Андрей Курков, автор с Украины, выступавший следующим номером, выглядел немного утомлённым: может быть, тут сказалось напряжённое турне, с которым он в данный момент ездит через всю Германию, представляя новую книжку. Впрочем, это никак не повлияло на динамику разговора, так как Курков был очень открыт и, в отличие от большинства своих предшественников, охотно отвечал на поставленные ему вопросы. В частности, он исчерпывающе объяснил истоки появления в своих книгах "животных" персонажей, вроде пингвина Миши, и даже рассказал знаменитый анекдот про пингвина, которого после зоопарка отвели в театр, чем развеселил публику, в особенности немецкую, которая его ещё не знала. Кроме того, Курков коснулся интересной темы мироощущения русскоязычного писателя на Украине. Он признался, что не может осознавать себя русским писателем за границей, как, например, если бы он жил в Лондоне или Нью-Йорке, потому что его корни именно в русскоязычной Украине, а не в российском литературном ландшафте, куда ему, несмотря на интернациональную известность, так и не удалось органично вписаться.

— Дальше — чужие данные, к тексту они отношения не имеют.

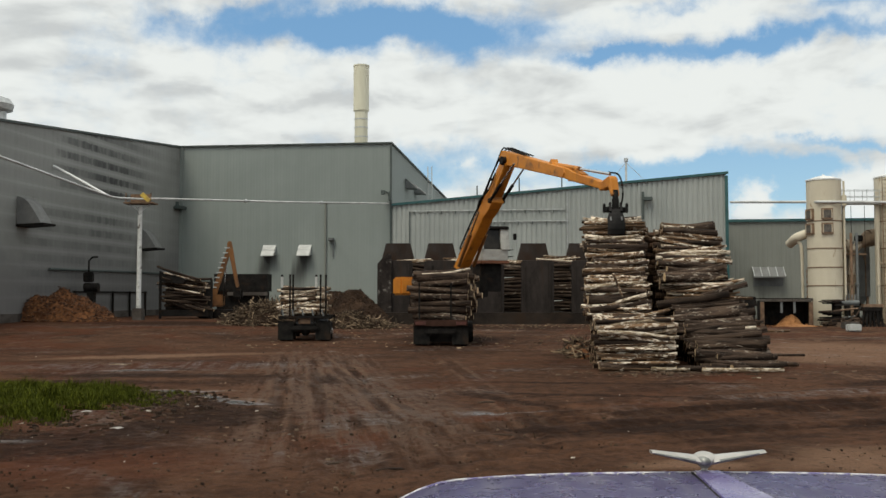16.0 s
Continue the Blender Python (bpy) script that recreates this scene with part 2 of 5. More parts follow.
    wob = N.math("MULTIPLY", N.math("SUBTRACT", w, 0.5), 0.30)
    live = N.math("MULTIPLY", N.band(y, 15.0, 19.0), N.band(y, 42.0, 33.0))
    live = N.math("MULTIPLY", live, N.band(N.noise(co, 0.45, 3.0, 0.5), 0.36, 0.56))
    for x0, x1 in ((-2.3, -7.2), (-1.3, -6.2), (0.0, -4.9), (0.5, -6.1), (0.95, -5.6), (2.2, -0.5)):
        off = N.math("ABSOLUTE", N.math("ADD", wob, N.math("SUBTRACT", N.math("SUBTRACT", x, x0), N.math("MULTIPLY", way, x1 - x0))))
        col = N.mix(N.math("MULTIPLY", N.math("MULTIPLY", N.math("MULTIPLY", N.band(off, 0.16, 0.22), N.band(off, 0.42, 0.28)), live), 0.32), col, (0.13, 0.095, 0.072))
        col = N.mix(N.math("MULTIPLY", N.math("MULTIPLY", N.band(off, 0.20, 0.09), live), 0.42), col, (0.018, 0.011, 0.008))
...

В заключительной части вечера на сцену попросили Владимира Сорокина, предварительно зачитав отрывок из романа "Лёд". Сорокин был, как всегда, элегантен, немногословен и окружён загадочной аурой, которая представляла собой самый надёжный щит от расспросов любопытного ведущего. Прямых ответов Сорокин принципиально не давал. В случае чего на помощь приходила притча. Когда ведущий задал очередной вопрос по поводу идейного содержания романа, Сорокин начал так: "Недавно я был в Москве в парикмахерской. И вот парикмахерша, которая тоже, оказывается, прочитала эту книгу, спросила..." Дальше можно было бы уже и не продолжать. Разумеется, речь в конце концов зашла и о скандальном имидже писателя, в связи с чем Сорокин высказался следующим образом: "Я не хочу никого шокировать. Для того, чтобы шокировать, надо быть эксгибиционистом. А я абсолютно не хочу вам ничего показывать. Я бы лучше что-нибудь подсмотрел". Разумеется, зал пришёл в восторг, хотя, думаю, что большинство зрителей в этот вечер тоже предпочли бы, если не подсмотреть, то, по крайней мере, посмотреть что-нибудь ещё. Однако программа подходила к концу, и после Сорокина публике ничего не оставалось, как начать расходиться под музыку группы "4'33", которая, кстати, по ходу вечера становилась всё громче и экстатичнее.

Правда, из вестибюля желающие ещё могли заглянуть в комнату-бар, специально оформленную в виде кабинета Обломова. Таким образом, встреча с современной русской литературой для некоторых плавно перешла в соприкосновение с классикой. Что лучше - не берусь судить. Но классика спокойнее - это точно.